Bewitched: A romantic comedy starring Jimmy Stewart and Kim Novak
Review date: 2007-09-10 Rating: 8 out of 10
Kim Novak plays a beautiful Greenwich Village witch Gillian Holroyd, who casts a magic spell on her neighbor Shep Henderson (James Stewart) so that he breaks his engagement with his fiancée Merle Kittredge (Janice Rule), and begins to love Gillian. After a sometime, Gillian feels like a human unbecoming of a witch; she not only has fallen in love with a human, but she also has mixed feelings about breaking his engagement to Merle.

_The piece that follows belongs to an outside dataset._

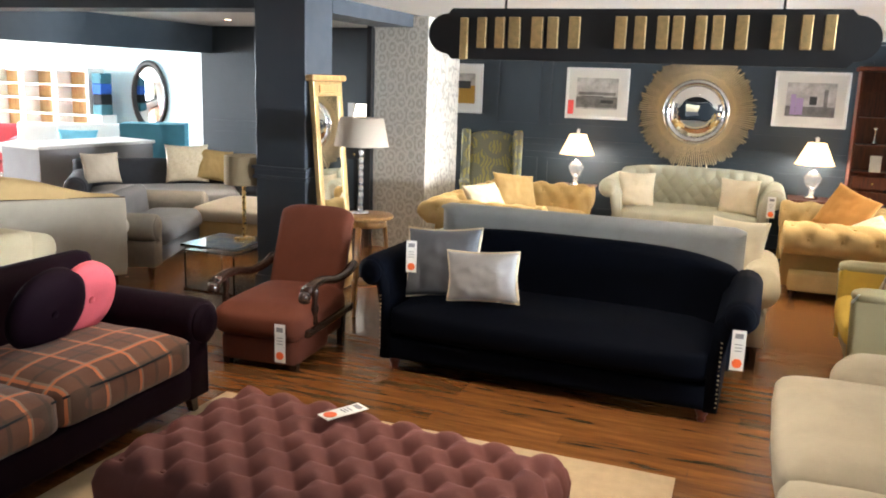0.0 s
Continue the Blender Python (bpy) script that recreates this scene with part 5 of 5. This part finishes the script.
sofa("armchair", 8.6, 1.35, -80, 0.95, 0.85, 0.42, 0.62, 0.74, LEATHER, "dark leather armchair by the window", "armchair", arm="roll", arm_w=0.12, roll_r=0.09)
for k, (x, y) in enumerate(((8.3, 5.0), (8.95, 4.9))):
    dining_chair(x, y, 200 - 60 * k, (DARKVELV, BEIGECLOTH)[k], ("dark round-backed chair", "beige upholstered chair")[k] + " near the shop window")

# ---- left part of the shop ----
gt = thing("glass_table", -4.26, 5.70, 0, "square glass side table with clear legs and glass top", "side table")
part("tabletop", box(0.52, 0.56, 0.025, (0, 0, 0.375), 0.004), GLASS, gt, smooth=False)
part("upper_shelf", box(0.48, 0.5, 0.015, (0, 0, 0.33), 0.004), GLASS, gt, smooth=False)
for sx in (-1, 1):
    part("side_panel", box(0.02, 0.5, 0.33, (sx * 0.24, 0, 0), 0.003), GLASS, gt, smooth=False)
part("base_panel", box(0.52, 0.52, 0.02, (0, 0, 0.0), 0.003), DARKWOOD, gt, smooth=False)
lb = thing("table_lamp", -4.17, 5.83, 0, "slim brass lamp with a brown linen drum shade", "table lamp", "", 0.40)
part("base", box(0.13, 0.13, 0.02, (0, 0, 0), 0.004), BRASS, lb, smooth=False)
part("stem", turned([(0.014, 0.02)] + [(0.014 + 0.005 * (k % 2), 0.03 + 0.022 * k) for k in range(21)] + [(0.012, 0.50)], 12), BRASS, lb)
part("shade", turned([(0.165, 0.48), (0.162, 0.485), (0.16, 0.72), (0.152, 0.718), (0.03, 0.71)], 26), SHADEBROWN, lb)

bg = sofa("sofa", -5.85, 4.82, 231, 1.9, 0.9, 0.42, 0.62, 0.80, APRICOT, "camel-back sofa, apricot velvet inside and beige outside", arm="roll", arm_w=0.13, roll_r=0.09, camel=0.16, lean=0.1, arm_fab=BEIGECLOTH)
part("outer_back", puff(1.84, 0.05, 0.66, 0.02, 0.004, 8, (0, 0, 0), 0.003), BEIGECLOTH, bg, "plain beige outer back", at=pose(0, 0.42, 0.12, -5))
part("piping", tube([(-0.92, 0.46, 0.775), (0, 0.475, 0.785), (0.92, 0.46, 0.775)], 0.008), LEATHER, bg)
sofa("sofa", -5.5, 6.2, 111, 1.7, 0.72, 0.42, 0.58, 0.66, GREYWOOL, "grey wool sofa with thick rolled arms and beige sides", arm="roll", arm_w=0.2, roll_r=0.12, lean=0.1, seat_fab=GREYWOOL, arm_fab=fabric("grey_beige_wool", (0.27, 0.235, 0.19), 0.1))
sofa("sofa", -4.95, 3.42, -90, 1.5, 0.85, 0.44, 0.70, 0.74, CREAMV, "cream velvet sofa with rolled arms seen from behind", arm="roll", arm_w=0.14, roll_r=0.11, lean=0.12)
sofa("sofa", -6.55, 7.72, 40, 2.1, 0.95, 0.46, 0.64, 0.76, DARKVELV, "dark grey velvet sofa with pale bench seat", arm="roll", arm_w=0.14, roll_r=0.12, seat_fab=GREYCLOTH, lean=0.14)
cushion("cushion", pose(-6.47, 8.02, 0.72, -18, 0, 40), 0.5, 0.46, 0.15, CREAMPRINT, "cream patterned cushion on a dark sofa", 71)
cushion("cushion", pose(-6.22, 8.2, 0.70, -22, 8, 36), 0.42, 0.4, 0.14, GOLDCUSH, "gold velvet cushion on a dark sofa", 72)
cushion("cushion", pose(-7.0, 7.2, 0.70, -20, 0, 60), 0.42, 0.36, 0.14, LINEN, "beige cushion on a dark sofa", 73)
ot = thing("footstool", -5.05, 7.25, 10, "cream footstool with a patterned base", "footstool")
part("cushion_top", puff(0.95, 0.85, 0.16, 0.05, 0.03, 10, (0, 0, 0.3), 0.003), BEIGECLOTH, ot)
part("base", puff(0.9, 0.8, 0.24, 0.02, 0.0, 6, (0, 0, 0.07), 0.002), GOLDTAN, ot)
legs(ot, 0.9, 0.8, 0.08, DARKWOOD)
lb = thing("table_lamp", -4.75, 9.2, 0, "small lit white lamp on a low cabinet", "table lamp", "", 0.95)
part("stem", turned([(0.06, 0), (0.02, 0.03), (0.015, 0.3)], 14), CHROME, lb)
part("shade", shade_mesh(0.12, 0.07, 0.22, 0.3), SHADEWHITE, lb)
side_table(-4.75, 9.2, 0.95, 0.4, BLACKLACQ, "tall black side table")
solid("wall_plate", box(0.1, 0.02, 0.2, (0, 0, 0), 0.004), WHITEFRAME, "small white wall plate", "wall plate", pose(-5.35, 10.088, 1.25), smooth=False)
lg = thing("display_counter", -8.51, 8.45, 81, "long grey panelled display counter", "counter")
part("body", box(1.72, 0.76, 0.80, (0, 0, 0), 0.006), GREYCLOTH, lg, smooth=False)
part("worktop", box(1.78, 0.8, 0.04, (0, 0, 0.80), 0.006), WHITEFRAME, lg, smooth=False)
sofa("sofa", -10.2, 10.0, 30, 1.9, 0.9, 0.46, 0.66, 0.92, WHITEC, "white sofa in the bright side room", arm="roll", arm_w=0.13, roll_r=0.1)
sofa("sofa", -11.9, 9.6, 40, 1.5, 0.85, 0.44, 0.66, 0.85, PINKV, "pink sofa in the bright side room", arm="roll", arm_w=0.13, roll_r=0.1)
cushion("cushion", pose(-9.85, 9.75, 0.72, -16, 0, 30), 0.6, 0.3, 0.13, fabric("sky_blue_cloth", (0.2, 0.55, 0.7), 0.1), "sky blue oblong cushion on a white sofa", 74)
solid("cabinet", box(1.0, 0.5, 0.95, (0, 0, 0), 0.01), TEAL, "teal painted low cabinet", "cabinet", pose(-9.35, 10.9, 0, 0, 0, 30), smooth=False)
om = thing("oval_mirror", -11.36, 13.18, 0, "tall oval mirror with a wide black frame", "mirror", "", 1.29)
for nm, a, b, m in (("frame", 1.0, 0.82, BLACKLACQ), ("glass", 0.83, 0.02, MIRROR)):
    rings = []
    prof = [(a, 0), (a, -0.03), ((a + b) / 2, -0.05), (b, -0.035), (b, -0.012)] if nm == "frame" else [(a, -0.01), (a - 0.02, -0.014), (b, -0.016)]
    for k, yy in prof:
        rings.append([Vector((0.43 * k * math.cos(i * math.pi / 24), yy, 0.69 * k * math.sin(i * math.pi / 24))) for i in range(48)])
    part(nm, loft(rings), m, om)
for k in range(3):
    bs = thing("shelf_unit", -14.46 + 0.86 * k, 12.78, 0, "pale painted shelf unit with oak back and empty shelves", "shelf unit", "row of shelf units")
    for sx in (-0.395, 0.395):
        part("side_panel", box(0.06, 0.4, 1.72, (sx, 0, 0)), WHITEFRAME, bs, smooth=False)
    part("back_panel", box(0.73, 0.02, 1.68, (0, 0.18, 0.02)), OAK, bs, smooth=False)
    part("cornice", box(0.86, 0.46, 0.08, (0, 0, 1.72), 0.01), WHITEFRAME, bs, smooth=False)
    for z in (0.05, 0.55, 0.86, 1.15, 1.43):
        part("shelf", box(0.73, 0.36, 0.025, (0, 0, z)), WHITEFRAME, bs, smooth=False)
# folded cloth bundles stacked on the plinth
for k in range(4):
    solid("cloth_bundle", box(0.22, 0.3, 0.2, (0, 0, 0), 0.02), (TEAL, BLACKC, fabric("blue_cloth", (0.03, 0.1, 0.4), 0.1), TEAL)[k], "blue and black folded cloth bundle on a stack", "cloth bundle", pose(-12.14, 12.75, 0.9 + 0.2 * k), smooth=False)
solid("plinth_table", box(0.3, 0.4, 0.9, (0, 0, 0), 0.01), WHITEFRAME, "plain white display plinth", "plinth", pose(-12.14, 12.75, 0), smooth=False)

She tries to fix things by reversing everything back so that it goes back to where it was, using her magical powers, but it turns out that she has lost her skills of a witch, and can not get Shep and Merle back together again. In a desperate attempt she confides to Shep that she is a witch, and she is behind the break in engagement with Merle. Later, in a desperate attempt, Shep turns to another witch, Mrs. Bianca de Passe (Hermione Gingold) to cure him of the spell. Months later, Shep returns to Gillian's witch (Voodoo) store and discovers that she has lost her magic powers because of her love for him.
Jack Lemmon plays meddling brother Nicky Holroyd, and Ernie Kovacs plays a researcher and an author of witchcraft. The two has supporting role, but Kim Novak looks adorable in this hopelessly romantic story. The viewers can't help but think that Jimmy Stewart is a little old for the young and beautiful Kim. In fact this was the last movie of Jimmy Stewart in the romantic lead role. This movie is second on-screen pairing after a very successful Hitchcock movie Vertigo.

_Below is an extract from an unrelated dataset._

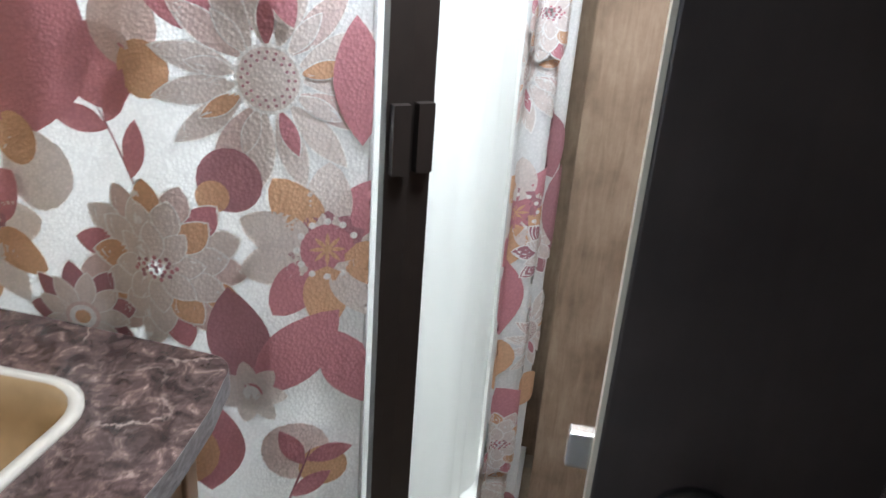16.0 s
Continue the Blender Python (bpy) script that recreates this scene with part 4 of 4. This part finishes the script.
ln, surf_n, _ = fold_curtain("shower_liner", liner_path, 0.10, 1.9, 0.010, 7.0, cloth("white_liner_cloth", (0.82, 0.82, 0.80), 0.5), "plain white shower liner hanging inside the glass", "")
ln["category"] = "curtain"

# ---- bath fittings ----
pipe = thing("water_pipe", (3.2, 0.42, 0.06), "blue water pipe with a grey valve near the floor", "pipe")
part("pipe_run", tube([(2.75, 0.50, 0.10), (2.95, 0.52, 0.085), (3.36, 0.53, 0.08)], 0.011, 10), BLUE, pipe, "", True)
part("valve_body", box(2.72, 2.76, 0.485, 0.515, 0.075, 0.125, 0.006), WHITE, pipe)
part("valve_leg", box(2.73, 2.75, 0.492, 0.508, 0.0, 0.076), WHITE, pipe)


def register(x0, x1, y0, y1):
    r = thing("floor_register", ((x0 + x1) / 2, (y0 + y1) / 2, 0.0), "tan metal floor heating register with dark slots", "vent", "floor registers")
    # Near-black plate paints the shade down the duct behind the slats.
    part("duct_shade", box(x0 + 0.02, x1 - 0.02, y0 + 0.02, y1 - 0.02, 0.0, 0.003), VOID, r)
    part("rim", ring(rounded(x0, x1, y0, y1, 0.008, 2), rounded(x0 + 0.022, x1 - 0.022, y0 + 0.022, y1 - 0.022, 0.004, 2), 0.0, 0.006, "z"), VENTTAN, r)
    along_x = (x1 - x0) > (y1 - y0)
    a0, a1, b0, b1 = (x0, x1, y0, y1) if along_x else (y0, y1, x0, x1)
    n = max(4, int((a1 - a0 - 0.044) / 0.014))
    for i in range(1, n):
        c = a0 + 0.022 + (a1 - a0 - 0.044) * i / n
        q = (c - 0.0025, c + 0.0025, b0 + 0.021, b1 - 0.021) if along_x else (b0 + 0.021, b1 - 0.021, c - 0.0025, c + 0.0025)
        part("slat", box(*q, 0.001, 0.0055), VENTTAN, r)
    mid = (b0 + b1) / 2
    q = (a0 + 0.021, a1 - 0.021, mid - 0.003, mid + 0.003) if along_x else (mid - 0.003, mid + 0.003, a0 + 0.021, a1 - 0.021)
    part("slat", box(*q, 0.001, 0.0058), VENTTAN, r)


register(2.445, 2.735, 0.535, 0.645)
register(2.0, 2.115, 0.50, 0.655)

# ---- outside ----
ground = setting("ground", box(-400, 400, -400, 400, -0.95, -0.85), GRAVEL, "pale gravel lot under the trailers", "ground")


def trailer(x, y, turn, length):
    t = thing("parked_trailer", (0, 0, -0.85), "white parked travel trailer with tinted windows and a door", "trailer", "parked trailers")
    h = length / 2
    part("shell", prism(rounded(-h, h, -0.25, 2.35, 0.22, 4), 0.0, 2.4, "y", 0.03), TRAILER, t)
    part("stripe", box(-h + 0.1, h - 0.1, -0.006, 0.006, 0.15, 0.30), TRAILERTRIM, t, "blue-grey side stripe")
    part("skirt", box(-h + 0.2, h - 0.2, 0.1, 2.3, -0.45, -0.25), BRONZE, t)
    for wx, w, z0, z1 in ((-h + 1.1, 0.5, 0.95, 1.65), (-1.96, 0.55, 1.08, 1.76), (-0.56, 0.55, 1.08, 1.76), (h - 1.3, 0.75, 1.0, 1.6), (h - 2.4, 0.5, 0.95, 1.65)):
        wnd = part("window", prism(rounded(wx - w / 2 - 0.04, wx + w / 2 + 0.04, z0 - 0.04, z1 + 0.04, 0.12), -0.03, 0.0, "y"), TRAILERTRIM, t)
        part("pane", prism(rounded(wx - w / 2, wx + w / 2, z0, z1, 0.09), -0.036, -0.03, "y"), TRAILERGLASS, wnd)
    d = part("door", box(0.05, 0.75, -0.03, 0.0, -0.1, 1.85, 0.008), TRAILER, t)
    part("door_frame", boxes((-0.02, 0.05, -0.035, 0.0, -0.12, 1.9), (0.75, 0.82, -0.035, 0.0, -0.12, 1.9), (0.05, 0.75, -0.035, 0.0, 1.85, 1.9)), TRAILERTRIM, t)
    part("door_window", prism(rounded(0.28, 0.58, 1.0, 1.65, 0.1), -0.037, -0.03, "y"), TRAILERGLASS, d)
    part("grab_handle", tube([(-0.12, -0.02, 0.8), (-0.12, -0.08, 0.85), (-0.12, -0.08, 1.2), (-0.12, -0.02, 1.25)], 0.018, 8), BLACK, t)
    for i in range(3):
        part("step", box(0.1, 0.7, -0.35 - 0.25 * i, -0.1 - 0.25 * i, -0.42 - 0.14 * i, -0.38 - 0.14 * i), CHROME, t, "folding metal step")
    for wx in (2.7, 3.55):
        wh = part("wheel", lathe([(0.36, 0.0), (0.36, 0.2), (0.33, 0.22), (0.2, 0.22)], (wx, 0.3, -0.49), (0, -1, 0), 20), TYRE, t)
        part("rim", lathe([(0.2, 0.0), (0.19, 0.03), (0.05, 0.02)], (wx, 0.08, -0.49), (0, -1, 0), 16), CHROME, wh)
    t.matrix_basis = pose(x, y, 0.0, 0, 0, turn)
    return t


tr1 = trailer(10.0, 10.3, -90, 13.0)
copy_thing(tr1, pose(10.6, 25.5, 0.0, 0, 0, -84))
copy_thing(tr1, pose(-14.0, 11.0, 0.0, 0, 0, 60))

# ---- floor tiles, piece by piece ----
tile_me = None
fl = bpy.data.objects["floor"]
TS = 0.305
for i in range(13):
    for j in range(9):
        x, y = -0.24 + TS * i, -0.86 + TS * j
        if x > 3.75 or y > 1.55 or (x < 1.5 and y > 0.65):
            continue
        if tile_me is None:
            bmq = box(0.0012, TS - 0.0012, 0.0012, TS - 0.0012, -0.0045, 0.0)
            top_e = [e for e in bmq.edges if all(abs(v.co.z) < 1e-6 for v in e.verts)]
            bmesh.ops.bevel(bmq, geom=top_e, offset=0.0012, segments=1, affect="EDGES")
            tile_me = bpy.data.meshes.new("floor_tile")
            bmq.to_mesh(tile_me)
            bmq.free()
            tile_me.materials.append(FLOORMAT)
        t = new("floor_tile", tile_me)
        t.parent = fl
        t.location = (x, y, 0.0)


# ---- ceiling openings added over the fill lamps, out of view ----
for nm, x, y, w, lab in (("added_roof_vent", 2.80, 0.60, 0.18, "white framed square roof vent added to the bath ceiling, out of view"), ("added_shower_skylight", 3.4, 1.15, 0.29, "white framed skylight added above the shower, out of view")):
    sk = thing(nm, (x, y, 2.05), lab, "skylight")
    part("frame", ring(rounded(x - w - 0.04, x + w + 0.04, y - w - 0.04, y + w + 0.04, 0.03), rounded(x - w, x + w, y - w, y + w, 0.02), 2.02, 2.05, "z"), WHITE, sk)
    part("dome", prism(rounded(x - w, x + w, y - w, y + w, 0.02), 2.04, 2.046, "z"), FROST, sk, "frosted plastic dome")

There are similarities between this movie and the earlier "I Married a Witch" and the television series "Bewitched." It is unclear if this movie was an inspiration to the production of the TV series starring Elizabeth Montgomery, but fans would be very happy to see this pair in a romantic mode.
Stewart is very sweet and likeable as the buttoned-down publisher, but this is Kim Novak's movie all the way. She's adorably and seductively mysterious, with her velvety voice, haunting gazes, and stunning wardrobe of red and black. There is no silly hocus-pocus or levitating of objects; they aren't necessary. We believe Gillian is a witch from the start, and her desire to be vulnerable is touching. Novak and Stewart teamed up romantically in another movie that year, "Vertigo," and they look just great together. This is a lightweight fantasy (shades of "Bewitched") with beautiful stars, a sweet romance, and a remarkably talented Siamese cat!
However, the film's wings are clipped by the deadening 50s image of The Way Things Ought To Be. The film is a morality play about the horrors of being different and the bland happiness to be gained by renouncing your individual talents and fitting in. The film foreshadows the ending by having her make sad little comments about the difficulties of being so different, but they don't fit with her character at all; they seem to come from an outside voice saying, "This is what she should really be thinking and feeling," even though it totally contrasts with everything we know about her personality.
Novak was rather wonderful, but Stewart was an utterly unconvincing example of the sort of person she would fall for. He was dumb, sappy, and shallow. At the end, she gives up all her witchcraft, stops wearing sexy black outfits, gives away her cat (evil symbol of an independent mind!), and waits unhappily in her shop, attired in a pretty pastel shirtwaist, until Stewart returns to her. All her magic and enchantment, and certainly all her power, are gone. If Stewart's character fell for the enchantress in her, I think he must have been very disappointed to end up with Betty Crocker.
Great fun!! A nice contrast to the heavy melodrama of Vertigo.